Beginning January 19, 2018, Florida will issue a multi-state license to new applicants if all requirements for compact licensure are met. Existing Florida RNs and LPNs will have the option to apply to convert their current licenses to multi-state licenses as of January 19th as well.

Are current NLC states the same as the eNLC states?

The states that are part of the eNLC are not exactly the same as the original NLC. If you have an eNLC multistate license, you can only practice in those designated eNLC states. You will need a single state license issued by every other state in which you plan to practice to continue to deliver care in each of those states. Click here to view a map showing up to date eNLC membership information.

What does the eNLC mean for employers?

Once the eNLC is effective, your nurses will now be able to practice (in person or by telehealth) in other eNLC states with just one license obtained in their state of residence.
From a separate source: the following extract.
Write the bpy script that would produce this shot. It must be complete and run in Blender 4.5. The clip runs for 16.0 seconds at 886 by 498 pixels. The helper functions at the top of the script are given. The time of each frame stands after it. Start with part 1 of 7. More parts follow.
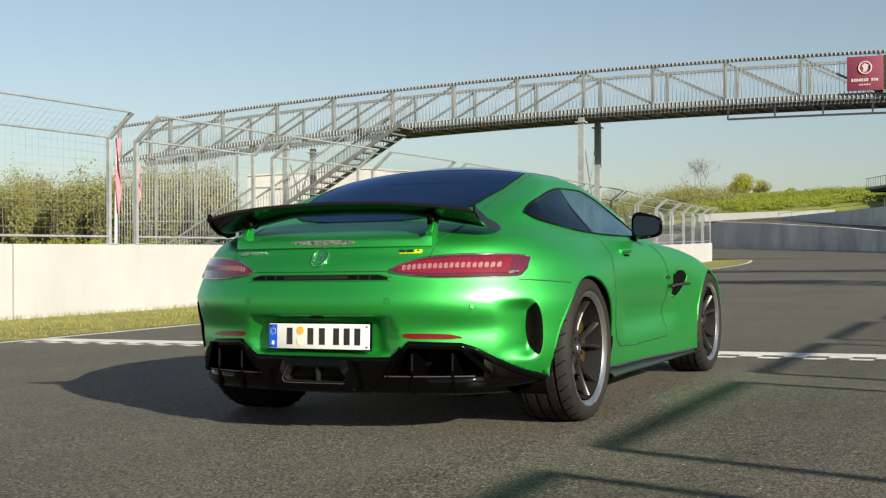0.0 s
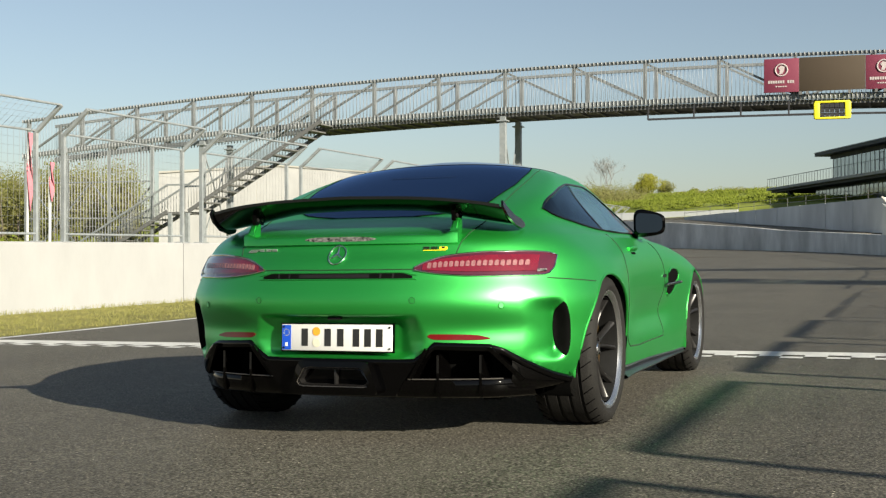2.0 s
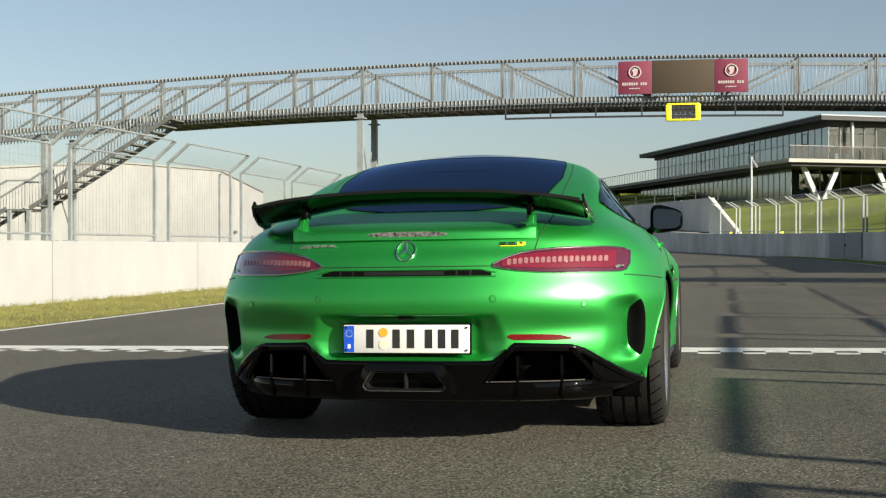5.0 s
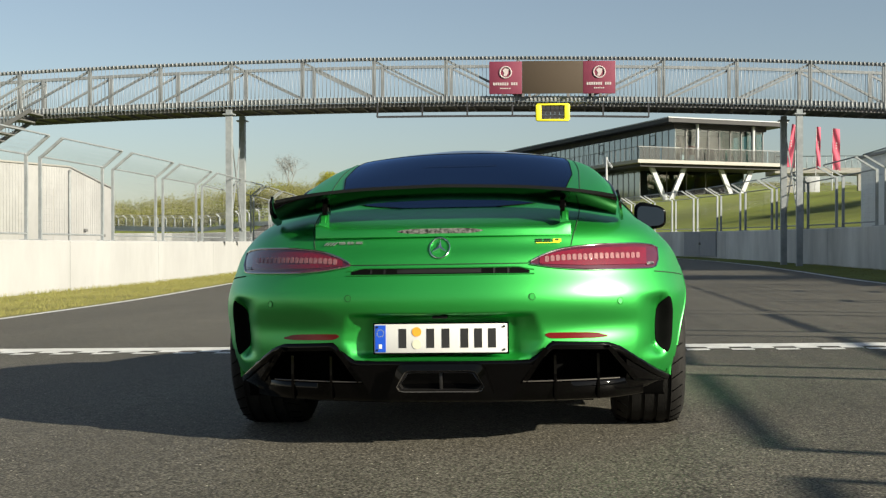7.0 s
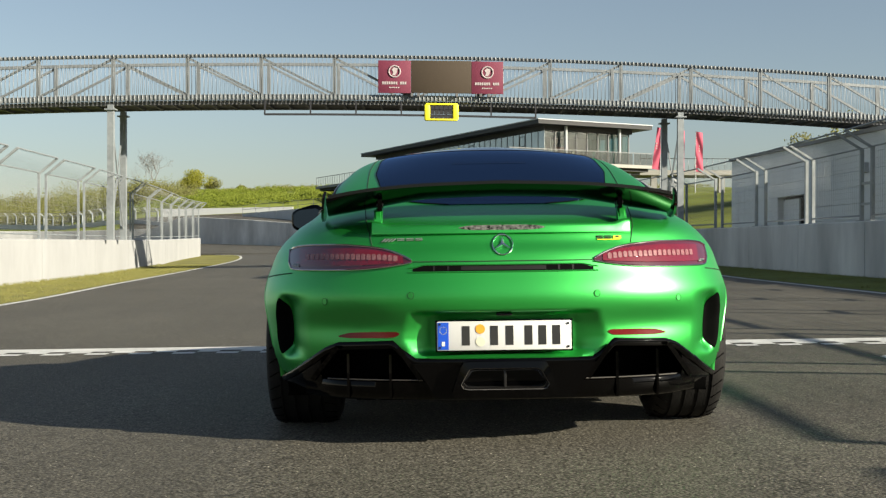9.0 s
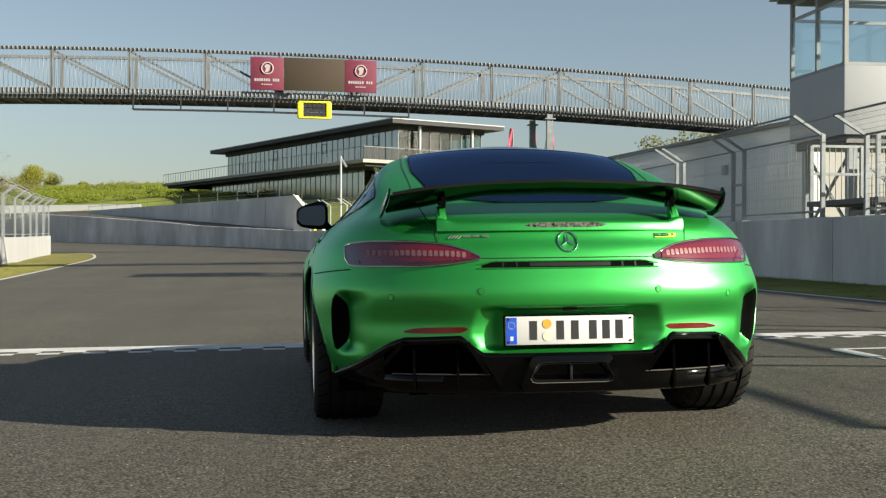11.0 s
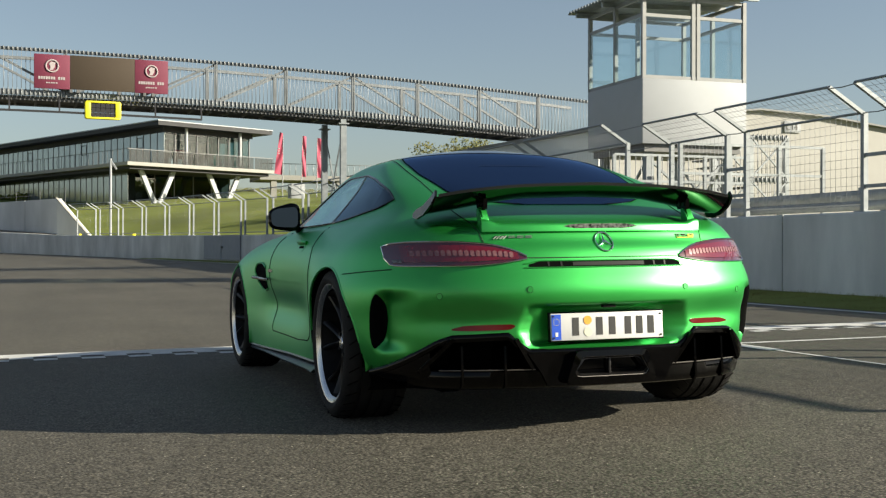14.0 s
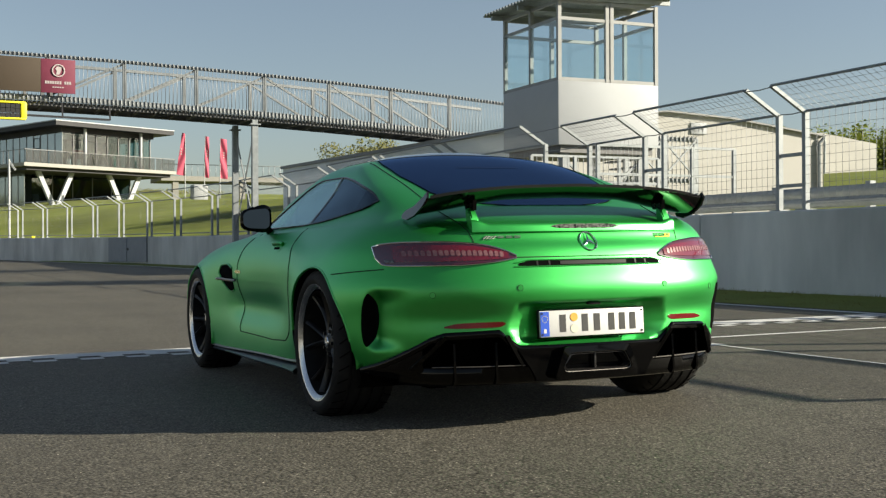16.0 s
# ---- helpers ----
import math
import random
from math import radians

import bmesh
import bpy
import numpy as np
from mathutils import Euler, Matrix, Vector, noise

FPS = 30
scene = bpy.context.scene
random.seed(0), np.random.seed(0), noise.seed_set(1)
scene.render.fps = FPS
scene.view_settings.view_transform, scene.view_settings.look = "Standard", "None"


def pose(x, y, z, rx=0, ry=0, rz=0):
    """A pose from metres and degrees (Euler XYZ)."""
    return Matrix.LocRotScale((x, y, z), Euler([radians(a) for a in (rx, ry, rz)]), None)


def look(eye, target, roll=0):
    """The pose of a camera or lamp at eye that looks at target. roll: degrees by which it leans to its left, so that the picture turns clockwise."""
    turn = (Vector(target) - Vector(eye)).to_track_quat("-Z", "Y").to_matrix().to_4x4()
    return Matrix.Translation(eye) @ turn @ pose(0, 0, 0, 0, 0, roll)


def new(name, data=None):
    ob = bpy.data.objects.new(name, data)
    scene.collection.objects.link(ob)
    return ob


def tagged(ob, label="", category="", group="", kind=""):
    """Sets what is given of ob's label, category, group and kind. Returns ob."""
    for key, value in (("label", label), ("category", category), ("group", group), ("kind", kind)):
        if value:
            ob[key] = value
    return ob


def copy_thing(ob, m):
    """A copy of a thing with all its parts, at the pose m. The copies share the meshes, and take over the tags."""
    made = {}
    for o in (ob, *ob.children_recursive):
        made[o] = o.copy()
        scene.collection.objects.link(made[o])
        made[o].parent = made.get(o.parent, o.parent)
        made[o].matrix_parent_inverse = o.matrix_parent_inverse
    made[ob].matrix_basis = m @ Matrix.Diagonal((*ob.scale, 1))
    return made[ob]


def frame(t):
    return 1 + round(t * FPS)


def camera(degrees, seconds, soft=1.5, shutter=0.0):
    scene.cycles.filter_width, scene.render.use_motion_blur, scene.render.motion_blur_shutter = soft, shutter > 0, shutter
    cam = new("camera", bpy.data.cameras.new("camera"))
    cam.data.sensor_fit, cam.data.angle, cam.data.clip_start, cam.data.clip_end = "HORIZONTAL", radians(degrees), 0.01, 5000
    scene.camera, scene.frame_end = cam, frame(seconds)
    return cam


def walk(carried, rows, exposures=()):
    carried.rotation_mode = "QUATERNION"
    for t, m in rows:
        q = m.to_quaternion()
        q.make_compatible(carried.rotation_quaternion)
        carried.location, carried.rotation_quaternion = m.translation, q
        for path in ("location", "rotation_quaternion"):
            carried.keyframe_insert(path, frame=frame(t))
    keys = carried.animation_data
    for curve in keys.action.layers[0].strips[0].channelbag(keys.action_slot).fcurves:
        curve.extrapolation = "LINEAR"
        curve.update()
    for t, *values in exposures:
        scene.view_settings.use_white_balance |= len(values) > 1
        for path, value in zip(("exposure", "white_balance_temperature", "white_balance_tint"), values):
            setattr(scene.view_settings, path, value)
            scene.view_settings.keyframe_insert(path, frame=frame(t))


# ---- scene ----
cam = camera(39.6, 16.0, 1.3)
ROWS = [
    (0.0, 2.8625, -5.6272, 0.8353, 25.256, 0.013, 0.130),
    (0.5, 2.7326, -5.6201, 0.8345, 24.190, -0.031, 0.099),
    (1.0, 2.5968, -5.6199, 0.8319, 23.097, -0.041, 0.096),
    (1.5, 2.4529, -5.6199, 0.8309, 22.007, -0.051, 0.078),
    (2.0, 2.2969, -5.6249, 0.8294, 20.848, -0.055, 0.026),
    (2.5, 2.1356, -5.6334, 0.8267, 19.667, -0.046, -0.046),
    (3.0, 1.9636, -5.6469, 0.8264, 18.458, -0.056, -0.077),
    (3.5, 1.7911, -5.6551, 0.8243, 17.207, -0.062, -0.094),
    (4.0, 1.6094, -5.6588, 0.8215, 15.842, -0.074, -0.058),
    (4.5, 1.4219, -5.6594, 0.8185, 14.356, -0.091, 0.003),
    (5.0, 1.2322, -5.6585, 0.8159, 12.744, -0.110, 0.065),
    (5.5, 1.0437, -5.6576, 0.8143, 11.000, -0.128, 0.100),
    (6.0, 0.8522, -5.6586, 0.8135, 9.110, -0.138, 0.160),
    (6.5, 0.6704, -5.6569, 0.8125, 7.374, -0.160, 0.128),
    (7.0, 0.4810, -5.6563, 0.8094, 5.678, -0.179, 0.079),
    (7.5, 0.3007, -5.6583, 0.8075, 4.178, -0.180, 0.066),
    (8.0, 0.1044, -5.6587, 0.8048, 2.621, -0.192, 0.054),
    (8.5, -0.0907, -5.6538, 0.8008, 1.061, -0.191, -0.005),
    (9.0, -0.3009, -5.6439, 0.7972, -0.675, -0.202, -0.056),
    (9.5, -0.5111, -5.6436, 0.7938, -2.368, -0.212, -0.110),
    (10.0, -0.7326, -5.6519, 0.7911, -4.145, -0.224, -0.161),
    (10.5, -0.9592, -5.6606, 0.7884, -5.993, -0.232, -0.203),
    (11.0, -1.1849, -5.6615, 0.7851, -7.898, -0.226, -0.233),
    (11.5, -1.4037, -5.6463, 0.7807, -9.850, -0.197, -0.244),
    (12.0, -1.6249, -5.6206, 0.7753, -11.889, -0.155, -0.253),
    (12.5, -1.8303, -5.5945, 0.7703, -13.790, -0.114, -0.247),
    (13.0, -2.0280, -5.5673, 0.7665, -15.686, -0.059, -0.210),
    (13.5, -2.2035, -5.5477, 0.7634, -17.429, 0.002, -0.181),
    (14.0, -2.3607, -5.5309, 0.7630, -19.143, 0.031, -0.085),
    (14.5, -2.4906, -5.5187, 0.7638, -20.640, 0.046, 0.038),
    (15.0, -2.5987, -5.5072, 0.7604, -21.951, 0.052, 0.123),
    (15.5, -2.6859, -5.5073, 0.7594, -22.944, 0.053, 0.183),
    (16.0, -2.7640, -5.5169, 0.7611, -23.737, 0.052, 0.250),
]
walk(cam, [(t, pose(x, y, z, 90 + pitch, roll, yaw)) for t, x, y, z, yaw, pitch, roll in ROWS], [(0.0, 1.3, 6600, 2.5), (16.0, 1.3, 6600, 2.5)])

# ---- light ----
SUN = Vector((2.3, -1.24, 1.0)).normalized()
world = bpy.data.worlds.new("sky")
scene.world = world
world.use_nodes = True
wn = world.node_tree.nodes
sky = wn.new("ShaderNodeTexSky")
sky.sky_type = 'NISHITA'
sky.sun_disc = False
sky.sun_elevation = math.asin(SUN.z)
sky.sun_rotation = math.atan2(SUN.x, SUN.y)
sky.air_density, sky.dust_density, sky.ozone_density = 1.0, 1.0, 1.2
sky.altitude = 200
wn["Background"].inputs["Strength"].default_value = 0.044
haze = wn.new("ShaderNodeHueSaturation")
haze.inputs["Saturation"].default_value = 0.78
tone = wn.new("ShaderNodeMix")
tone.data_type, tone.blend_type = 'RGBA', 'MULTIPLY'
tone.inputs["Factor"].default_value = 1.0
tone.inputs["B"].default_value = (0.965, 0.965, 1.055, 1)
world.node_tree.links.new(sky.outputs["Color"], tone.inputs["A"])
world.node_tree.links.new(tone.outputs["Result"], haze.inputs["Color"])
world.node_tree.links.new(haze.outputs["Color"], wn["Background"].inputs["Color"])
sun_data = bpy.data.lights.new("sun", 'SUN')
sun_data.energy, sun_data.angle, sun_data.color = 5.0, radians(0.45), (1.0, 0.895, 0.76)
sun = new("sun", sun_data)
sun.matrix_world = look(SUN * 60, (0, 0, 0))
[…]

Faculty and military spouses will just need one license to teach or practice across states in the eNLC. The eNLC is only for registered nurses (RNs) or licensed practical/vocational nurses (LPNs/VNs), not for advanced registered nurse practitioners (ARNPs).

What are the Benefits of being part of the eNLC?

The compact gives nurses the ability to practice in multiple states with one license and reduces regulatory requirements by removing the necessity for obtaining a license in each state.

How do I know what my declared state of residency is?

Your declared state of residency is your primary state of residence where your permanent and principal home is located. Proof of your primary state of residence can be found on the following documentation:

  • A driver’s license with a home address
  • Voter registration card displaying a home address
  • Federal income tax return declaring the primary state of residence
  • W2 from US Government or any bureau, division or agency thereof indicating the
    declared state of residence

What if I was licensed in Florida before Florida joined the eNLC?

Florida RNs and LPNs will be able to start applying on January 19th to convert to a multi-state
license and must meet the following requirements.

  • Have a current, Clear, Active license
  • Graduated from a qualifying education program (or graduated from a foreign program verified by independent credentials review agency)
  • Pass the NCLEX exam
  • Have no active discipline on a license
  • Submit to a federal criminal background check
  • Have no felony conviction
  • Not currently enrolled in an alternative to discipline program (i.e. IPN)
  • Have a valid U. S. Social Security number

What if I move to another state?

  • Moving between 2 party states- obtain license from the new home state; license from the former home state is no longer valid.
  • Moving from a nonparty state to a party state- obtain license from the new home state; license from the non-compact state is not affected and remains in full force.
  • Moving from a party state to a nonparty state- license issued by the prior home state converts to a single state license “valid only in___”.

Which professions are eligible to obtain a multi-state license under the eNLC?

The eNLC is only for RN and LPN licenses, not any ARNP (Advanced Registered Nurse Practitioners).